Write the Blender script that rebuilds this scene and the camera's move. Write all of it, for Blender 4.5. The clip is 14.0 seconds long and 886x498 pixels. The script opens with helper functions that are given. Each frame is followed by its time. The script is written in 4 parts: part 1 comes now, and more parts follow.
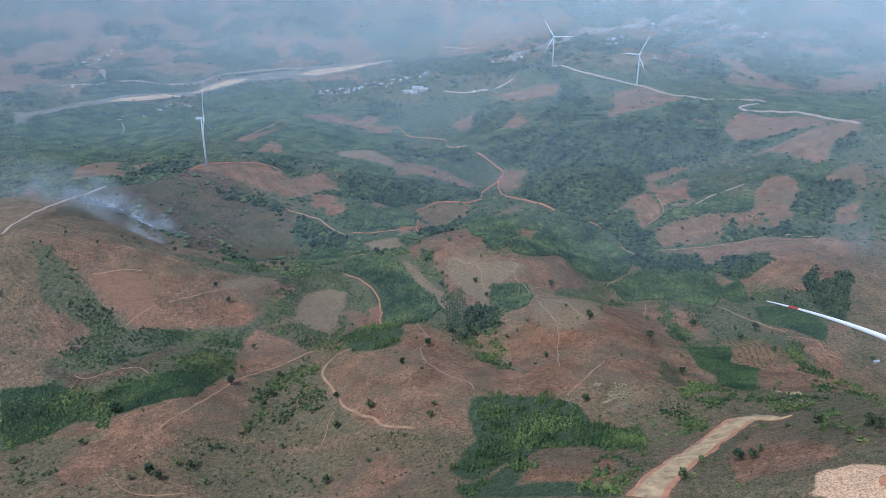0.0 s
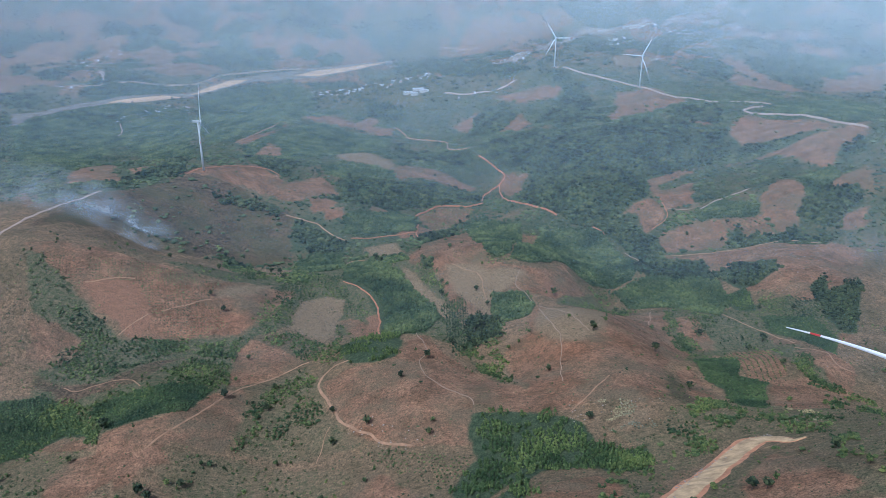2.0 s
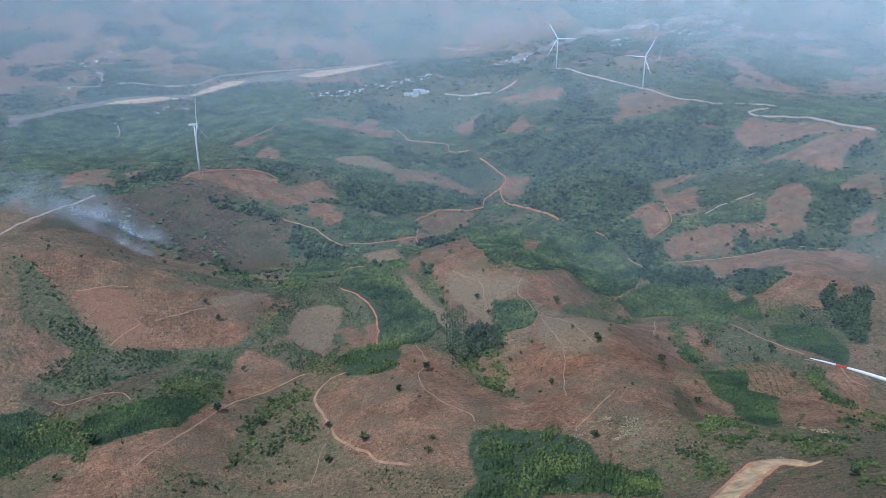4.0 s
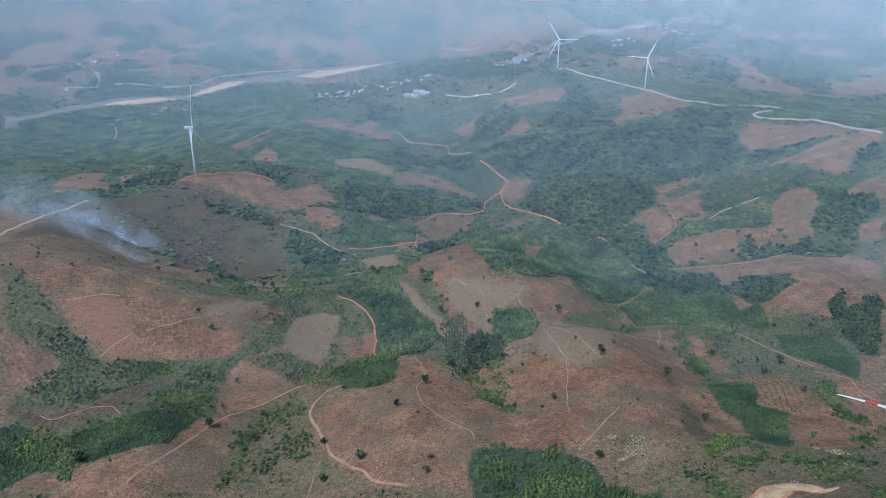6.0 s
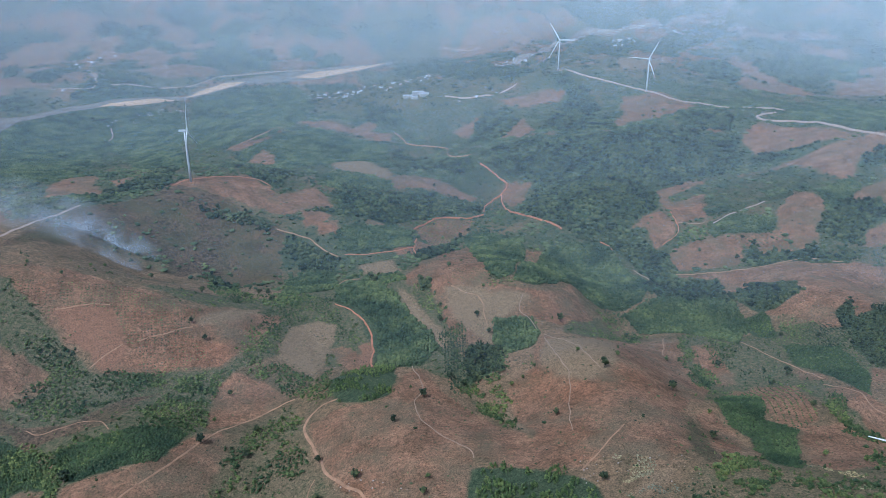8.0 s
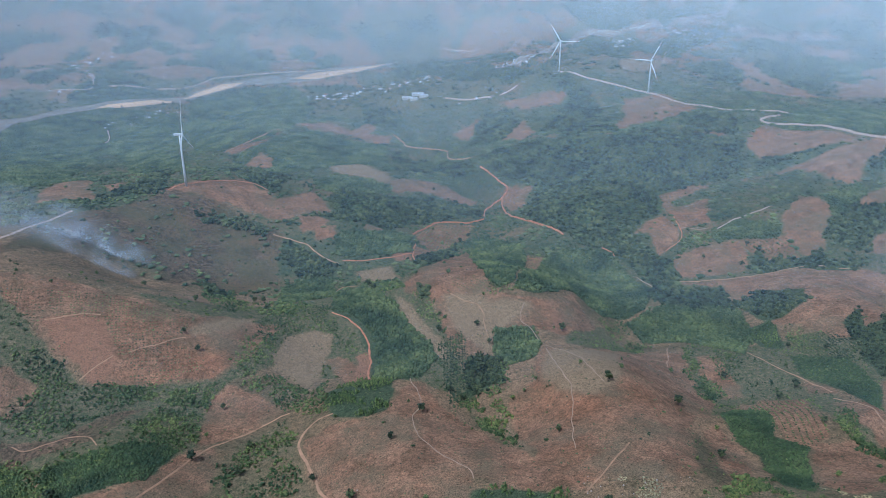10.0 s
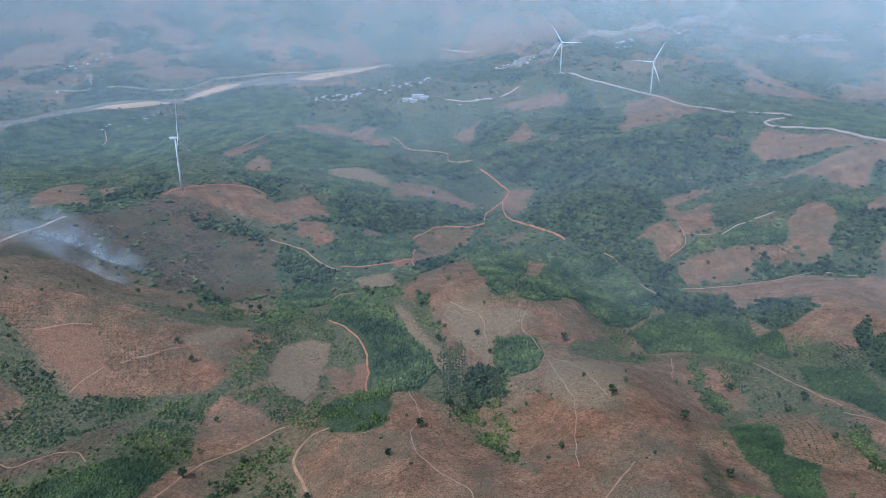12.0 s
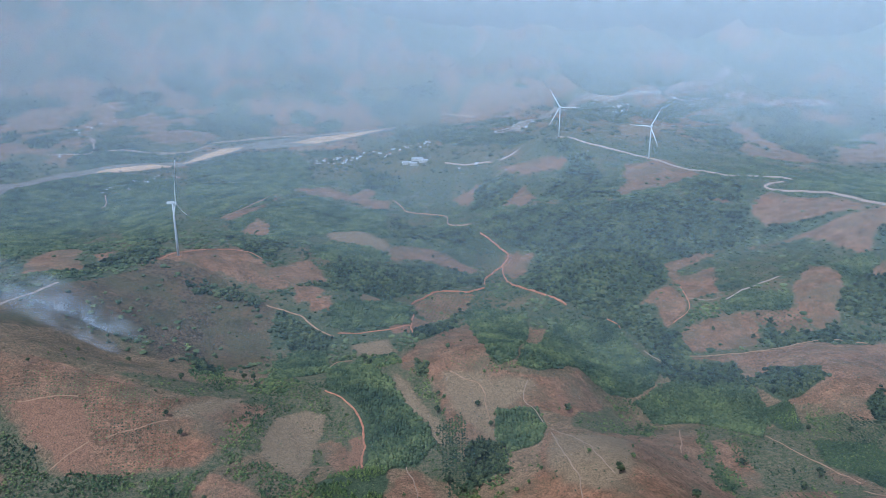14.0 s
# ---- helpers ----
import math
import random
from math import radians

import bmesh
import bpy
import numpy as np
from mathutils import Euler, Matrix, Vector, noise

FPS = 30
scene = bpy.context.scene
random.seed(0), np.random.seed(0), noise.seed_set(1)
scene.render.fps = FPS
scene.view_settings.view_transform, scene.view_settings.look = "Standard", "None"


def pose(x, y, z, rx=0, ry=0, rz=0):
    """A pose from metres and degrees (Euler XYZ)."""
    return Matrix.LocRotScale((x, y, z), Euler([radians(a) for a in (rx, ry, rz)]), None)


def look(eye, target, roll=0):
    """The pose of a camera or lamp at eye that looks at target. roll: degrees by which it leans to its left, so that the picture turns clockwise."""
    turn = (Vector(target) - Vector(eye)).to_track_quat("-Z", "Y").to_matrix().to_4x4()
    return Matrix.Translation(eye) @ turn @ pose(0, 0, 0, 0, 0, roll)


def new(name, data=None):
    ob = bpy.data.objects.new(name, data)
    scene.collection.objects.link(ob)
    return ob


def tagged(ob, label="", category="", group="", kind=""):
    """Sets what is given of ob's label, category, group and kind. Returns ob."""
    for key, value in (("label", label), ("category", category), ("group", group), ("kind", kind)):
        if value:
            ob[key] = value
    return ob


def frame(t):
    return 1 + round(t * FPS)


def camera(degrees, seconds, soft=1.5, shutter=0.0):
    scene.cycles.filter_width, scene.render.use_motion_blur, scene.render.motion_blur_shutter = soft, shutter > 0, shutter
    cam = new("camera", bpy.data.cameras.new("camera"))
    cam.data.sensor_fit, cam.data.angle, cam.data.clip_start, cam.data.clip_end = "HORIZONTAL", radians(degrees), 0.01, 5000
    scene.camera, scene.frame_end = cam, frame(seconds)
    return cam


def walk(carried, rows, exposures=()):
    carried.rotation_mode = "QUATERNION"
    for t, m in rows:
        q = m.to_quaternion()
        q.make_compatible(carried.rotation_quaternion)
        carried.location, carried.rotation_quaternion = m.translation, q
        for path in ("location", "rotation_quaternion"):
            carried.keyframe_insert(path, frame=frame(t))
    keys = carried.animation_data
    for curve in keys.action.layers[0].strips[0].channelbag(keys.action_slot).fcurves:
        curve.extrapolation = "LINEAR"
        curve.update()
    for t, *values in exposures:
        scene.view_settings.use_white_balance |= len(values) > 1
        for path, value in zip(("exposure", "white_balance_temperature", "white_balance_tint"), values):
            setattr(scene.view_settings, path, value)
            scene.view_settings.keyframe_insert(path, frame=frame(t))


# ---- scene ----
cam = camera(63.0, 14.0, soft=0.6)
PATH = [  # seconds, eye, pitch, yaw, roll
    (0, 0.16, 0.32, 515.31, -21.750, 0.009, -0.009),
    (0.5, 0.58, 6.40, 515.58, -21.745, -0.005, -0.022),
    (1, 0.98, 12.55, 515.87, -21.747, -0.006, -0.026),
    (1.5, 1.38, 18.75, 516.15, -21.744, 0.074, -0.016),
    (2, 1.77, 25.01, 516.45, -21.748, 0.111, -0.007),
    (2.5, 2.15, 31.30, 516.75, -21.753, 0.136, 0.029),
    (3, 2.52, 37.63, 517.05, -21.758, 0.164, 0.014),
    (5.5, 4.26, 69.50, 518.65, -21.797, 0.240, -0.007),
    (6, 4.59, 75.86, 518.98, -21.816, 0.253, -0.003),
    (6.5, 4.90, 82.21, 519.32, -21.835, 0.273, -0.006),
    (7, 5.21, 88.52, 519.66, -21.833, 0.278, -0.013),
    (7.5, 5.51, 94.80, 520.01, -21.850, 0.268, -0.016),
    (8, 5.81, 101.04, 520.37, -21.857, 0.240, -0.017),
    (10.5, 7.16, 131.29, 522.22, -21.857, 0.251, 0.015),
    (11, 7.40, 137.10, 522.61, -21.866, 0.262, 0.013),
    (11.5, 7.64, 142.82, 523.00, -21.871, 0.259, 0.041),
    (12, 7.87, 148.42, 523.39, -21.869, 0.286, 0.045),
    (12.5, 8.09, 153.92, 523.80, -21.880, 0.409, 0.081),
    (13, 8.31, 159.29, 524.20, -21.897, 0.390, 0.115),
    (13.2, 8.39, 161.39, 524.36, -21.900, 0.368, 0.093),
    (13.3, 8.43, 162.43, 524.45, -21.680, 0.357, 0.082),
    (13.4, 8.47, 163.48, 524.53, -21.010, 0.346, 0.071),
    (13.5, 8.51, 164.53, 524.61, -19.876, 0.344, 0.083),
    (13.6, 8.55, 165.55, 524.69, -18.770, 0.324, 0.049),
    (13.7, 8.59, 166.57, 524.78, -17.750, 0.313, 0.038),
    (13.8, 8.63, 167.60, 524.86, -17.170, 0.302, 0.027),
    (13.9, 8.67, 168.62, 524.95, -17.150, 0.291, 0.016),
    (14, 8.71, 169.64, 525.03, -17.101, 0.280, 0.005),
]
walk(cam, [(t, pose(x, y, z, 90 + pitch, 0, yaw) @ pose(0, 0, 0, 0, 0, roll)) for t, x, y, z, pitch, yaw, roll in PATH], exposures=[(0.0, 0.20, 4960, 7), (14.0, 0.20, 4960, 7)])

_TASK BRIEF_
The lines to return run from the one containing "radians(degrees), 0.01, 5000" down to the one containing "scene.view_settings.keyframe_insert(path, frame=frame(t))"; give them exactly, both included, and no others.

_WRITTEN ANSWER_
    cam.data.sensor_fit, cam.data.angle, cam.data.clip_start, cam.data.clip_end = "HORIZONTAL", radians(degrees), 0.01, 5000
    scene.camera, scene.frame_end = cam, frame(seconds)
    return cam


def walk(carried, rows, exposures=()):
    carried.rotation_mode = "QUATERNION"
    for t, m in rows:
        q = m.to_quaternion()
        q.make_compatible(carried.rotation_quaternion)
        carried.location, carried.rotation_quaternion = m.translation, q
        for path in ("location", "rotation_quaternion"):
            carried.keyframe_insert(path, frame=frame(t))
    keys = carried.animation_data
    for curve in keys.action.layers[0].strips[0].channelbag(keys.action_slot).fcurves:
        curve.extrapolation = "LINEAR"
        curve.update()
    for t, *values in exposures:
        scene.view_settings.use_white_balance |= len(values) > 1
        for path, value in zip(("exposure", "white_balance_temperature", "white_balance_tint"), values):
            setattr(scene.view_settings, path, value)
            scene.view_settings.keyframe_insert(path, frame=frame(t))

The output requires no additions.